Mira: Pushing boundaries
Monsoon Wedding will remain Mira Nair's calling card for some time, says Saibal Chatterjee.
The organisers of the upcoming Woodstock Film Festival could not have chosen a better recipient for their Maverick Award. As an Indian woman director active on the international filmmaking scene for close to two decades, Mira Nair has defied heavy odds - and long-established norms - on many fronts. For many filmgoers in the West, Indian cinema and her name go together, especially since the runaway success of Monsoon Wedding (2000).

Until actor-turned-director Shekhar Kapur burst on the global arena with the critically acclaimed Elizabeth in the late 1990s, the onus of holding the Indian flag aloft on the international stage had rested principally on Mira Nair, who turns 47 on October 15. She handled the onus with great skill and distinction, earning for Indian cinema the sort of prestige that the purveyors of Brand Bollywood can only dream of.
Nair's career so far has had two high points - Salaam Bombay (1988) and Monsoon Wedding (2000). Both films not only rewrote the rules of filmmaking in the land of her origin but also redefined its boundaries. While the first was defiantly non-mainstream, with a clutch of real street children playing themselves, the second employed some of Bollywood's most prominent conventions without ever becoming a slave to their banalities.

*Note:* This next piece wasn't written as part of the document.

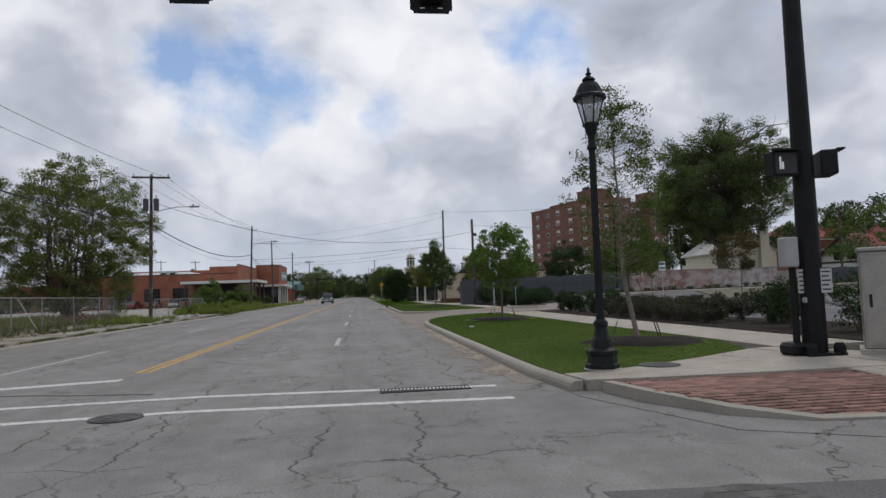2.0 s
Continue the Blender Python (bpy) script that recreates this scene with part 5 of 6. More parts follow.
def leaf_mesh(centres, size, rng, slim=0.5, droop=0.0):
    """Small pointed leaves, each a folded lozenge, at the given places."""
    n = len(centres)
    u = rng.normal(size=(n, 3))
    u[:, 2] -= droop
    u /= np.linalg.norm(u, axis=1)[:, None]
    v = np.cross(u, rng.normal(size=(n, 3)))
    v /= np.linalg.norm(v, axis=1)[:, None]
    w_ = np.cross(u, v)
    s = (size * rng.uniform(0.65, 1.3, n))[:, None]
    a, c = centres - u * s * 0.5, centres + u * s * 0.5
    b, d = centres + v * s * slim * 0.5 + w_ * s * 0.08, centres - v * s * slim * 0.5 + w_ * s * 0.08
    verts = np.stack([a, b, c, d], 1).reshape(-1, 3)
    me = bpy.data.meshes.new("leaves")
    me.vertices.add(4 * n)
    me.vertices.foreach_set("co", verts.ravel())
    me.loops.add(4 * n)
    me.loops.foreach_set("vertex_index", np.arange(4 * n))
    me.polygons.add(n)
    me.polygons.foreach_set("loop_start", np.arange(0, 4 * n, 4))
    me.update(calc_edges=True)
    return me


def limb(bm, a, b, r0, r1, rng, bend=0.12, steps=3, n=6):
    """A bent, tapering limb as a chain of short bars."""
    a, b = Vector(a), Vector(b)
    pts = [a]
    for k in range(1, steps):
        p = a.lerp(b, k / steps)
        pts.append(p + Vector(rng.normal(size=3) * (b - a).length * bend * 0.5) + Vector((0, 0, (b - a).length * bend * 0.4)))
    pts.append(b)
    for k in range(steps):
        rod(pts[k], pts[k + 1], r0 + (r1 - r0) * k / steps, r0 + (r1 - r0) * (k + 1) / steps, n, bm, caps=False)
    return pts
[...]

After making a few award-winning documentaries, including So Far from India and India Cabaret, in the mid-1980s, Nair made a sensational feature film debut with Salaam Bombay. The stark depiction of the life of Mumbai's street children won the prestigious Camera d'Or prize at the Cannes Film Festival in 1988, besides being nominated for an Oscar in the Best Foreign Language Film category.
Nair hasn't looked back since. After the critical and commercial success of Monsoon Wedding, she represents a formidable presence in world cinema. Her latest film, the big budget screen adaptation of William Makepeace Thackeray's classic novel, Vanity Fair, was premiered this year at the Venice Film Festival, where Monsoon Wedding won the Golden Lion in 2000. The reviews have been rather mixed but the media attention attracted by Vanity Fair is clear evidence of Nair's growing clout as a filmmaker.
Now, even as she heads back to India to helm a film based on Pulitzer Prize-winning Jhumpa Lahiri's The Namesake, Nair is being talked of as the likely director of the next Harry Potter installment. She has achieved much in an eventful career, but there is a feeling that her best is yet to come. We wait in anticipation of more breakthroughs.
Working with big Hollywood names will certainly not be a new experience for Nair, who has over the years directed such stars as Denzel Washington (Mississippi Masala), Uma Thurman and Juliette Lewis (Hysterical Blindness), Anjelica Huston (The Perez Family), Marisa Tomei (The Perez Family and My Own Country) and, of course, Reese Witherspoon (Vanity Fair).
The Bhubaneswar-born Mira Nair studied at the University of New Delhi before earning a degree in Sociology from Harvard in 1976. Based in New York City, she worked on her own independent short films, winning the Best Documentary award at the American Film Festival for India Cabaret.
Nair's career has followed a curve that would do any maverick proud. The hallmark of her style is its constant process of evolution. Nair has never ever repeated herself. Despite the critical success of the grim Salaam Bombay, she chose to move away from the chaos and poverty of urban Indian streets and explore other narrative genres.
In 1991, she teamed up with Salaam Bombay writing partner Sooni Taraporevala and crafted Mississippi Masala, which revolved around an Indian business family that moves from Uganda to the US. Nair's next feature, The Perez Family, did build on the theme of immigration but this time around she addressed the predicament of a Cuban family relocating to the US.
In 1997, she faced her faced her first real critical and commercial failure in the form of Kama Sutra: A Tale of Love. But for all the flak that the film received back home and elsewhere, there can be no denying that the historical epic set in 16th century India was visually striking and filled with moments that reflected Nair's grasp on the medium.
Since then, Nair has made My Own Country for television, the documentary short The Laughing Club of India, Hysterical Blindness for HBO and Vanity Fair. But it is Monsoon Wedding that is going to be her calling card for some time yet. Given her track record, a new high might well be round the corner.